Only one span of the listing below is wanted: the lines from the one with "random.seed(0), np.random.seed(0), noise.seed_set(1)" through the one with "what is given", reproduced exactly, both ends kept.

Items listed in a dataset:
----------
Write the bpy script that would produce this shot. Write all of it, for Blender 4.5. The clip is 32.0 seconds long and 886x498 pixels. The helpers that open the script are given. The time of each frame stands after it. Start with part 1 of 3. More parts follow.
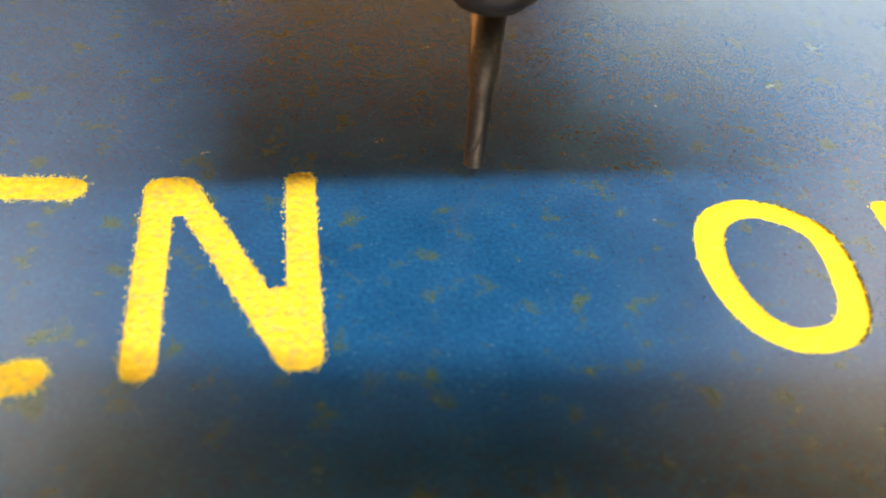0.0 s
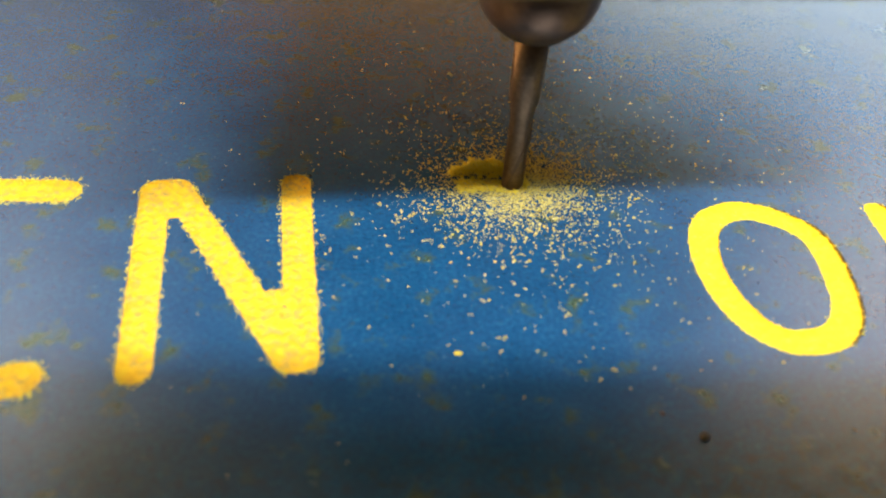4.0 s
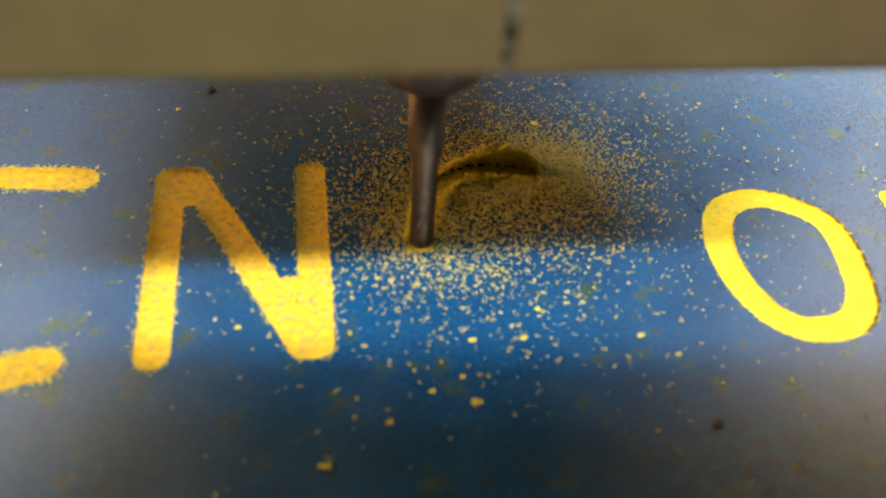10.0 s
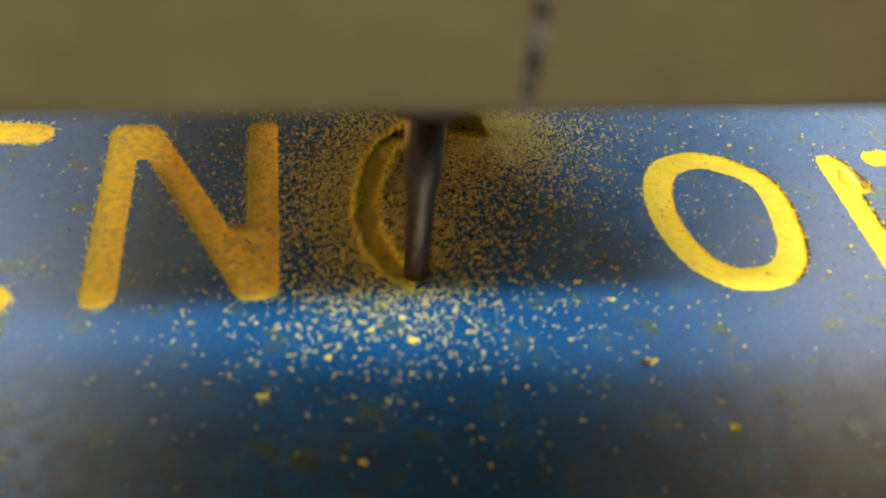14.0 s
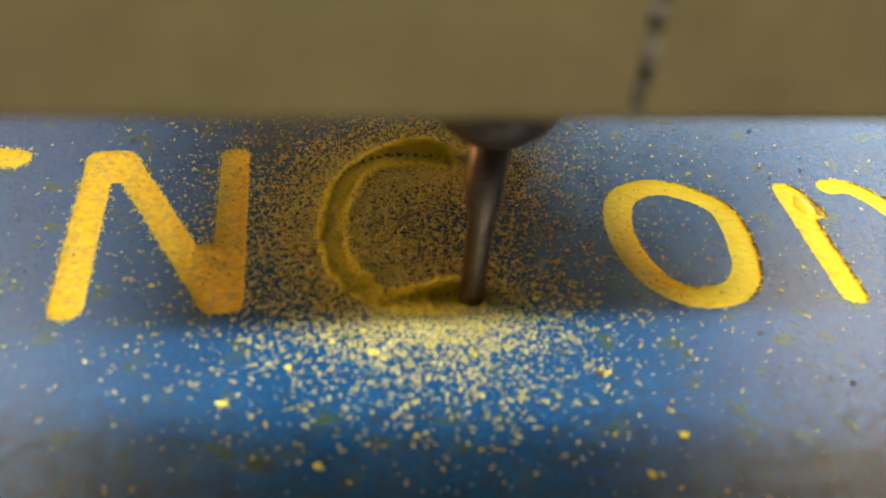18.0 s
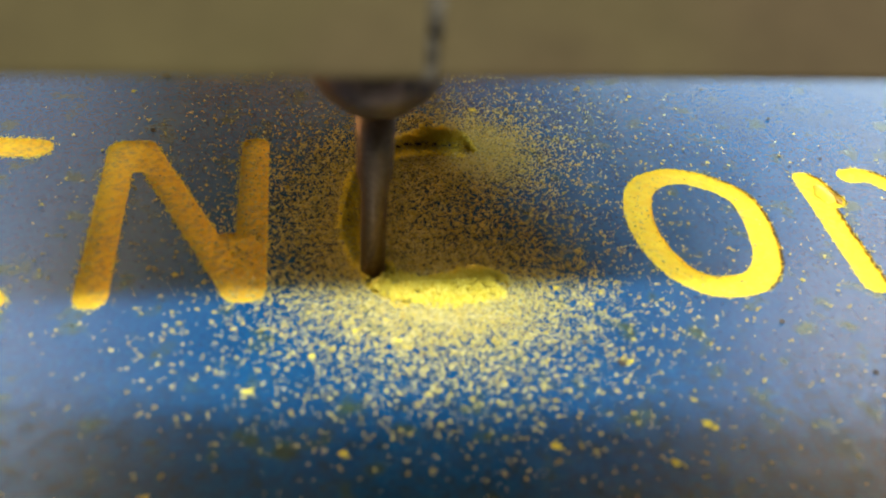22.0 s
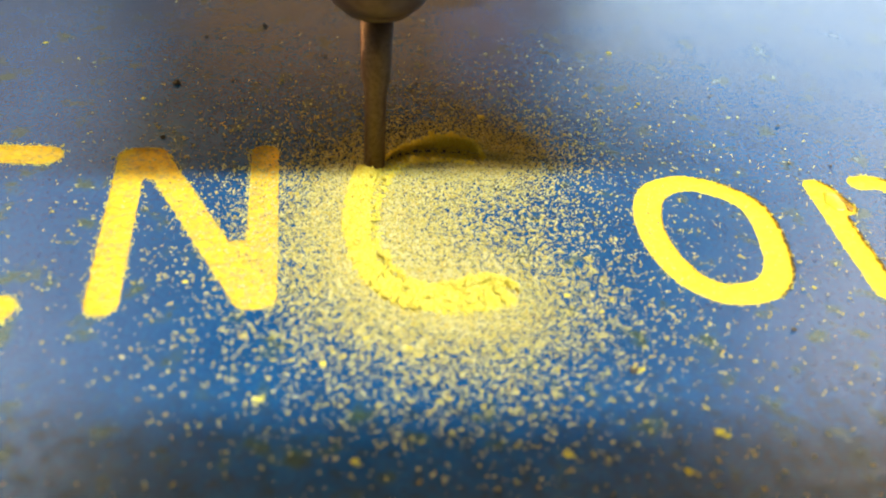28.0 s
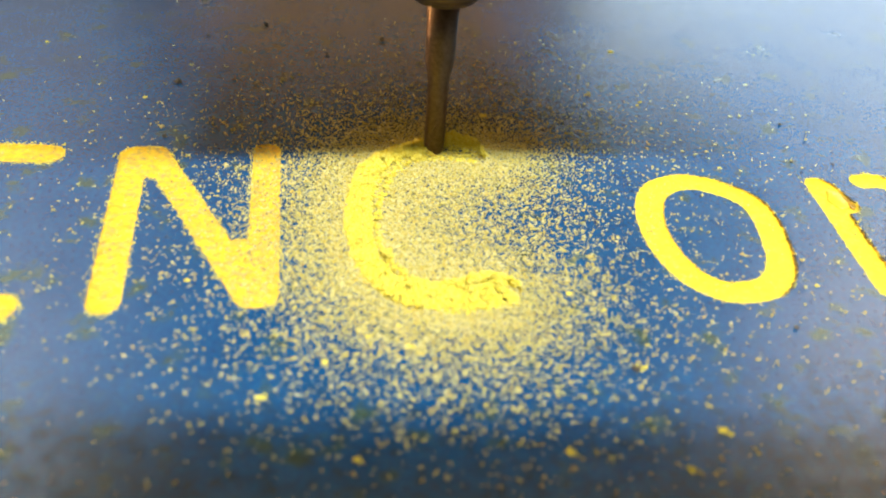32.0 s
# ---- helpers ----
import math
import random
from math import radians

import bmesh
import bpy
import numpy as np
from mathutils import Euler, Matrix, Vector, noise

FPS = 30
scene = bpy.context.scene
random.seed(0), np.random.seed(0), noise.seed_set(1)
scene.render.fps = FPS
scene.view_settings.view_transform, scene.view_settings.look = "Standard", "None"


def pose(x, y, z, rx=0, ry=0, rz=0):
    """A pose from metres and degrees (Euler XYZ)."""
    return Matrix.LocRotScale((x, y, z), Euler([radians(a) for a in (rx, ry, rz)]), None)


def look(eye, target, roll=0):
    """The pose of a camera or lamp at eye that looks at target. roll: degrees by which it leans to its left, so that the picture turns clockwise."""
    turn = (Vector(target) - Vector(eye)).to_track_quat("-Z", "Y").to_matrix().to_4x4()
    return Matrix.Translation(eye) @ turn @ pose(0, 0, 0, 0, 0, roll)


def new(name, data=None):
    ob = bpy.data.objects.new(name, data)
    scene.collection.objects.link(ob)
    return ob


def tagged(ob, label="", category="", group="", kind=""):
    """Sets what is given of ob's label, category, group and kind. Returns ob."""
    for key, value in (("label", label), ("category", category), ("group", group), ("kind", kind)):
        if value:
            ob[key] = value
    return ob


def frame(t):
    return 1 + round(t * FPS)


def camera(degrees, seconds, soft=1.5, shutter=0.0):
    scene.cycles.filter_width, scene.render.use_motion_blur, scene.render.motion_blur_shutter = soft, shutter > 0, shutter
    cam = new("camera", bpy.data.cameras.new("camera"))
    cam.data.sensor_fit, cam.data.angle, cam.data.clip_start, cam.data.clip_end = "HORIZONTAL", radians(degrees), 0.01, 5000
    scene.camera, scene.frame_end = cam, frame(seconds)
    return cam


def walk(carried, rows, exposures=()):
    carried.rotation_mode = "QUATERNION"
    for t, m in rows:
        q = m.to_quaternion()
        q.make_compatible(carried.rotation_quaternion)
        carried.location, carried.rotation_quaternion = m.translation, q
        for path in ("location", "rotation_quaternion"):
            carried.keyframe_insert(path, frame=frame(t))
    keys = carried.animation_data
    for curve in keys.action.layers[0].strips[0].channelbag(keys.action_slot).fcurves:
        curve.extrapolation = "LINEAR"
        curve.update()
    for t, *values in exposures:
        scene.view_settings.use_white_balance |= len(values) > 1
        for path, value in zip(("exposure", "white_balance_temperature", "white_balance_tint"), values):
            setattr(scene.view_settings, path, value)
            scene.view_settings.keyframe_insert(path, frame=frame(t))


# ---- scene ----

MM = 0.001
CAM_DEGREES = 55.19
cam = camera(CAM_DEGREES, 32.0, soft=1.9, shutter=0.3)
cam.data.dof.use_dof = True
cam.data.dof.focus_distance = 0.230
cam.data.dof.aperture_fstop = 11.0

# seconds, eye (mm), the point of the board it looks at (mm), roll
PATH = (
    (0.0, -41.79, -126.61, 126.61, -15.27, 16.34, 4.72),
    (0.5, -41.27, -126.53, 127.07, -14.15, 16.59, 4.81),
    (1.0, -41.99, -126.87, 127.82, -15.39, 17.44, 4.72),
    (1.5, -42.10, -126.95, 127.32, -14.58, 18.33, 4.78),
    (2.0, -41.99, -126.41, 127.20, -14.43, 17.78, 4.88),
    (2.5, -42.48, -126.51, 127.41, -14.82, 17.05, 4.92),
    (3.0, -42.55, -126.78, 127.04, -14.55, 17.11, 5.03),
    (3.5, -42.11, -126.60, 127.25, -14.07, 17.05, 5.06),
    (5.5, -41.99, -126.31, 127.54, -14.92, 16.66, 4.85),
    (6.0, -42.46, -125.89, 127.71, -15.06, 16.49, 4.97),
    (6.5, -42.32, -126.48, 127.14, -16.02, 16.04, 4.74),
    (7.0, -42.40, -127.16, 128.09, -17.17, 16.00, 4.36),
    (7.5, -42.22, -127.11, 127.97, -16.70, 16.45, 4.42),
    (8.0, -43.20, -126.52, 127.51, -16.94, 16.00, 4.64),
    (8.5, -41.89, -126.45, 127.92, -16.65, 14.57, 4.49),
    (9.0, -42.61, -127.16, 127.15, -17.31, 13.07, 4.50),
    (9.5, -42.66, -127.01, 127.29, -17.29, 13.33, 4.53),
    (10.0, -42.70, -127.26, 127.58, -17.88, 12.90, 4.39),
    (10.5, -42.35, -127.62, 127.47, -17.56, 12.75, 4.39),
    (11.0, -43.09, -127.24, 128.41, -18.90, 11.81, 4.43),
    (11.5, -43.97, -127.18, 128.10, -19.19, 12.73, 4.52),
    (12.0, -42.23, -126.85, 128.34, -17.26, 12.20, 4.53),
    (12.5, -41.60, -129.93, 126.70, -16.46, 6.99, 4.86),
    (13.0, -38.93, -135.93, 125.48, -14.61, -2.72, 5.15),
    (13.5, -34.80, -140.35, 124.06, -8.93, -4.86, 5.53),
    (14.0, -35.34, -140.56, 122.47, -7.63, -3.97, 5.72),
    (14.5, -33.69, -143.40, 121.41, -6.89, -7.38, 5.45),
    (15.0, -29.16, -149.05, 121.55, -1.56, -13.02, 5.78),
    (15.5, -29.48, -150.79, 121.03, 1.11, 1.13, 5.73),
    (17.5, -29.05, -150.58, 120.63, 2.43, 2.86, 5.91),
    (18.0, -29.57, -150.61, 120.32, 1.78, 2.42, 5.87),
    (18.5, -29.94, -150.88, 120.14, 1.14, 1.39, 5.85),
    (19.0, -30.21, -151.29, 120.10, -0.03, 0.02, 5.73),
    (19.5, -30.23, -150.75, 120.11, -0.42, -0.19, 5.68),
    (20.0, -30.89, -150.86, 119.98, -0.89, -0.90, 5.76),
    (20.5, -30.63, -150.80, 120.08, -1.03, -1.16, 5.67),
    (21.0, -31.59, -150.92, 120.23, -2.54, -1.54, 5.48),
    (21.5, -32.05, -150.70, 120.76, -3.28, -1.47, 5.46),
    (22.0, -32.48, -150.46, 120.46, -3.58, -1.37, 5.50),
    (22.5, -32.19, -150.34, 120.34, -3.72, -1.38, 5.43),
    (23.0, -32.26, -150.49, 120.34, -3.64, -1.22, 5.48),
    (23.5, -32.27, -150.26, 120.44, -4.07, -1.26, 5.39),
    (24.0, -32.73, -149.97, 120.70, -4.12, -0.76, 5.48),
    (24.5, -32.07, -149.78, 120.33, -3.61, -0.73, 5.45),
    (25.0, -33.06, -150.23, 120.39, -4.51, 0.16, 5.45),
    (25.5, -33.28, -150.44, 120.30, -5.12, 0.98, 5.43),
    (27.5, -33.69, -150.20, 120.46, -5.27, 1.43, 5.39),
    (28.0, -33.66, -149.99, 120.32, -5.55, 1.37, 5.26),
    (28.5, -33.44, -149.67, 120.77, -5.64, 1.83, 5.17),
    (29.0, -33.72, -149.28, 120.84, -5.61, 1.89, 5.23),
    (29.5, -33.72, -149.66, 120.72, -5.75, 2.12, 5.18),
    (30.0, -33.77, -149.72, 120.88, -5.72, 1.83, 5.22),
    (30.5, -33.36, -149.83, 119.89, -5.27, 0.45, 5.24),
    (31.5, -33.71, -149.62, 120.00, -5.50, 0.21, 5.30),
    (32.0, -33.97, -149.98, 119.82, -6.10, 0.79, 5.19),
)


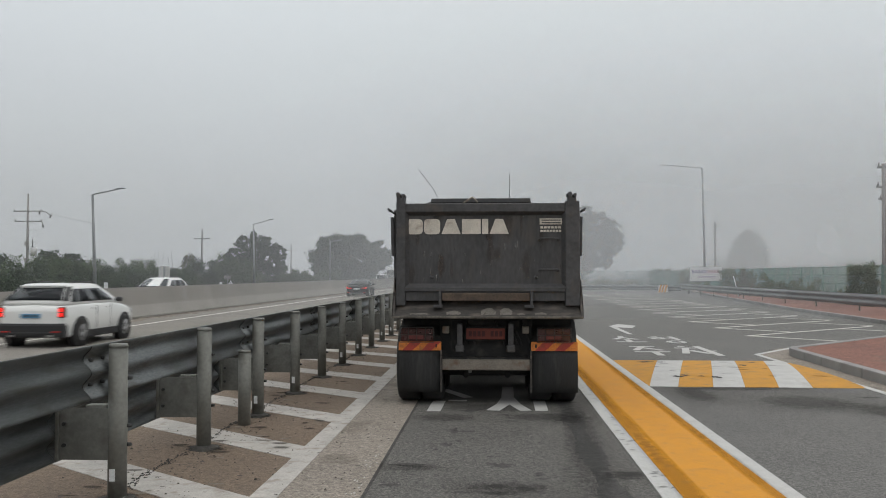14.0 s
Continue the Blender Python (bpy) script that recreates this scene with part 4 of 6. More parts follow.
----------
**FULL SOLUTION:**
random.seed(0), np.random.seed(0), noise.seed_set(1)
scene.render.fps = FPS
scene.view_settings.view_transform, scene.view_settings.look = "Standard", "None"


def pose(x, y, z, rx=0, ry=0, rz=0):
    """A pose from metres and degrees (Euler XYZ)."""
    return Matrix.LocRotScale((x, y, z), Euler([radians(a) for a in (rx, ry, rz)]), None)


def look(eye, target, roll=0):
    """The pose of a camera or lamp at eye that looks at target. roll: degrees by which it leans to its left, so that the picture turns clockwise."""
    turn = (Vector(target) - Vector(eye)).to_track_quat("-Z", "Y").to_matrix().to_4x4()
    return Matrix.Translation(eye) @ turn @ pose(0, 0, 0, 0, 0, roll)


def new(name, data=None):
    ob = bpy.data.objects.new(name, data)
    scene.collection.objects.link(ob)
    return ob


def tagged(ob, label="", category="", group="", kind=""):
    """Sets what is given of ob's label, category, group and kind. Returns ob."""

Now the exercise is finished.